Strong borrowing decisions require internal honesty
Owners and finance leaders need to assess whether the loan is supporting a plan or delaying a problem. That distinction matters. Borrowing works best when it strengthens control, not when it hides deeper financial weakness.
Practical steps before applying for funding
Before approaching any lender, SMEs should prepare properly.
Build a short cash flow forecast
Even a simple 3- to 6-month forecast can reveal how much funding is actually needed and when pressure points may appear.
Tighten receivables management
Follow up on overdue invoices, review customer payment terms, and identify where collections can improve before borrowing more.
Review non-essential spending
A loan should not replace cost discipline. Check whether some expenses can be delayed, reduced, or managed better.
Match funding to purpose
Short-term working capital needs should usually be financed differently from long-term expansion plans. Keep the funding purpose clear.
Stress-test repayments
Ask whether the business can still manage repayments if revenue softens or customer payments slow further.

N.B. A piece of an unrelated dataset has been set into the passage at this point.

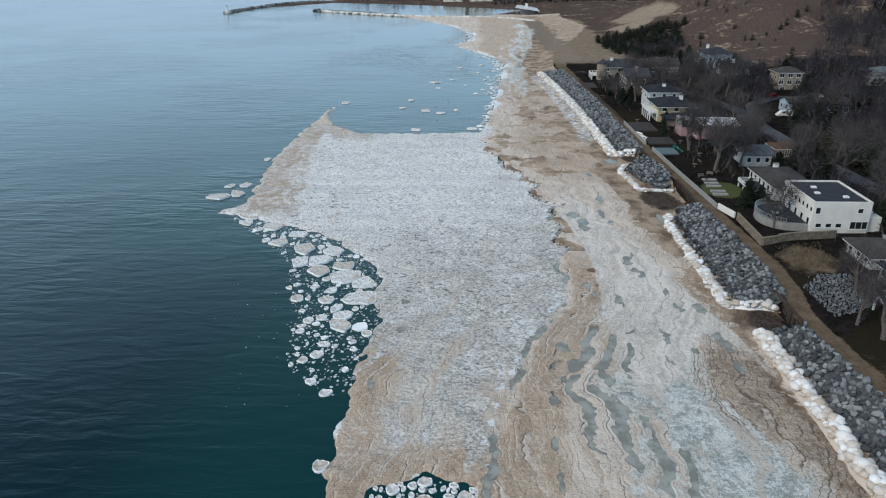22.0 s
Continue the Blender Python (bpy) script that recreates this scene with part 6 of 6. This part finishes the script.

Review your funding strategy carefully before borrowing
SMEs in Singapore are borrowing more in 2026 because working capital pressure is rising from several directions at once. A Working Capital Loan is being used not only to manage stress, but also to protect liquidity, bridge delayed payments, absorb rising costs, and support growth. That makes borrowing more common, but it also makes responsible decision-making more important.
Before taking on new financing, review your funding strategy carefully. Understand your cash flow, define the purpose of the loan, compare structures properly, and make sure repayment fits the realities of your business. The right loan can support stability and growth. The wrong one can tighten pressure further.